*** Supplied information

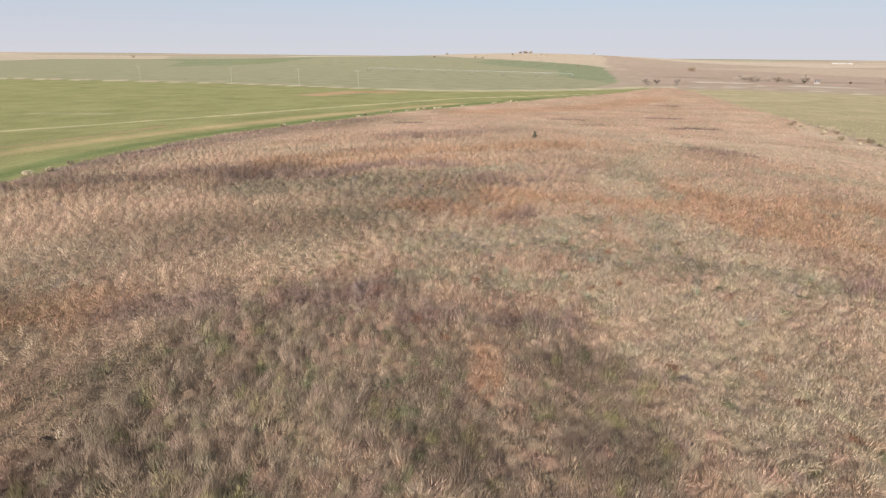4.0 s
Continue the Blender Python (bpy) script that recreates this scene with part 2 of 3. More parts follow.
# base colours of the growth, in the order of cover()
HUES = np.array([(0.67, 0.443, 0.314), (0.69, 0.535, 0.38), (0.50, 0.416, 0.295), (0.415, 0.312, 0.226), (0.395, 0.275, 0.226), (0.63, 0.385, 0.245)])


# ---- materials ----
def material(name, rough=0.9, spec=0.15):
    m = bpy.data.materials.new(name)
    m.use_nodes = True
    b = m.node_tree.nodes["Principled BSDF"]
    b.inputs["Roughness"].default_value, b.inputs["Specular IOR Level"].default_value = rough, spec
    return m, m.node_tree, b


def mixed(nt, kind, fac, a, b):
    n = nt.nodes.new("ShaderNodeMix")
    n.data_type, n.blend_type = "RGBA", kind
    for sock, v in ((n.inputs[0], fac), (n.inputs[6], a), (n.inputs[7], b)):
        if hasattr(v, "is_linked"):
            nt.links.new(v, sock)
        else:
            sock.default_value = v if isinstance(v, float) else (*v, 1)
    return n.outputs[2]


def noise_of(nt, scale, detail=3.0, rough=0.6, lo=0.3, hi=0.7, stretch=None, turn=0.0):
    tc, mp, n = nt.nodes.new("ShaderNodeNewGeometry"), nt.nodes.new("ShaderNodeMapping"), nt.nodes.new("ShaderNodeTexNoise")
    n.inputs["Scale"].default_value, n.inputs["Detail"].default_value, n.inputs["Roughness"].default_value = scale, detail, rough
    if stretch:
        mp.inputs["Scale"].default_value = stretch
    first = nt.nodes.new("ShaderNodeMapping")
    first.inputs["Rotation"].default_value = (0, 0, turn)
    nt.links.new(tc.outputs["Position"], first.inputs[0])
    nt.links.new(first.outputs[0], mp.inputs[0])
    nt.links.new(mp.outputs[0], n.inputs["Vector"])
    r = nt.nodes.new("ShaderNodeMapRange")
    r.inputs[1].default_value, r.inputs[2].default_value = lo, hi
    nt.links.new(n.outputs["Fac"], r.inputs[0])
    return r.outputs[0]


def bump(nt, bsdf, height, strength, distance):
    n = nt.nodes.new("ShaderNodeBump")
    n.inputs["Strength"].default_value, n.inputs["Distance"].default_value = strength, distance
    nt.links.new(height, n.inputs["Height"])
    nt.links.new(n.outputs[0], bsdf.inputs["Normal"])


def plain(name, color, rough=0.8, vary=0.25, scale=6.0, spec=0.3, metal=0.0, bumpy=0.15):
    m, nt, b = material(name, rough, spec)
    b.inputs["Metallic"].default_value = metal
    dark = tuple(c * (1 - vary) for c in color)
    c1 = mixed(nt, "MIX", noise_of(nt, scale), dark, color)
    c2 = mixed(nt, "MULTIPLY", 0.5, c1, mixed(nt, "MIX", noise_of(nt, scale * 9), (0.75, 0.73, 0.7), (1.0, 1.0, 1.0)))
    nt.links.new(c2, b.inputs["Base Color"])
    bump(nt, b, noise_of(nt, scale * 5), bumpy, 0.02)
    return m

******

Transcribe the whole listing exactly. Pictures stay out of your copy.

[Result]
4.0 s
Continue the Blender Python (bpy) script that recreates this scene with part 2 of 3. More parts follow.
# base colours of the growth, in the order of cover()
HUES = np.array([(0.67, 0.443, 0.314), (0.69, 0.535, 0.38), (0.50, 0.416, 0.295), (0.415, 0.312, 0.226), (0.395, 0.275, 0.226), (0.63, 0.385, 0.245)])


# ---- materials ----
def material(name, rough=0.9, spec=0.15):
    m = bpy.data.materials.new(name)
    m.use_nodes = True
    b = m.node_tree.nodes["Principled BSDF"]
    b.inputs["Roughness"].default_value, b.inputs["Specular IOR Level"].default_value = rough, spec
    return m, m.node_tree, b


def mixed(nt, kind, fac, a, b):
    n = nt.nodes.new("ShaderNodeMix")
    n.data_type, n.blend_type = "RGBA", kind
    for sock, v in ((n.inputs[0], fac), (n.inputs[6], a), (n.inputs[7], b)):
        if hasattr(v, "is_linked"):
            nt.links.new(v, sock)
        else:
            sock.default_value = v if isinstance(v, float) else (*v, 1)
    return n.outputs[2]


def noise_of(nt, scale, detail=3.0, rough=0.6, lo=0.3, hi=0.7, stretch=None, turn=0.0):
    tc, mp, n = nt.nodes.new("ShaderNodeNewGeometry"), nt.nodes.new("ShaderNodeMapping"), nt.nodes.new("ShaderNodeTexNoise")
    n.inputs["Scale"].default_value, n.inputs["Detail"].default_value, n.inputs["Roughness"].default_value = scale, detail, rough
    if stretch:
        mp.inputs["Scale"].default_value = stretch
    first = nt.nodes.new("ShaderNodeMapping")
    first.inputs["Rotation"].default_value = (0, 0, turn)
    nt.links.new(tc.outputs["Position"], first.inputs[0])
    nt.links.new(first.outputs[0], mp.inputs[0])
    nt.links.new(mp.outputs[0], n.inputs["Vector"])
    r = nt.nodes.new("ShaderNodeMapRange")
    r.inputs[1].default_value, r.inputs[2].default_value = lo, hi
    nt.links.new(n.outputs["Fac"], r.inputs[0])
    return r.outputs[0]


def bump(nt, bsdf, height, strength, distance):
    n = nt.nodes.new("ShaderNodeBump")
    n.inputs["Strength"].default_value, n.inputs["Distance"].default_value = strength, distance
    nt.links.new(height, n.inputs["Height"])
    nt.links.new(n.outputs[0], bsdf.inputs["Normal"])


def plain(name, color, rough=0.8, vary=0.25, scale=6.0, spec=0.3, metal=0.0, bumpy=0.15):
    m, nt, b = material(name, rough, spec)
    b.inputs["Metallic"].default_value = metal
    dark = tuple(c * (1 - vary) for c in color)
    c1 = mixed(nt, "MIX", noise_of(nt, scale), dark, color)
    c2 = mixed(nt, "MULTIPLY", 0.5, c1, mixed(nt, "MIX", noise_of(nt, scale * 9), (0.75, 0.73, 0.7), (1.0, 1.0, 1.0)))
    nt.links.new(c2, b.inputs["Base Color"])
    bump(nt, b, noise_of(nt, scale * 5), bumpy, 0.02)
    return m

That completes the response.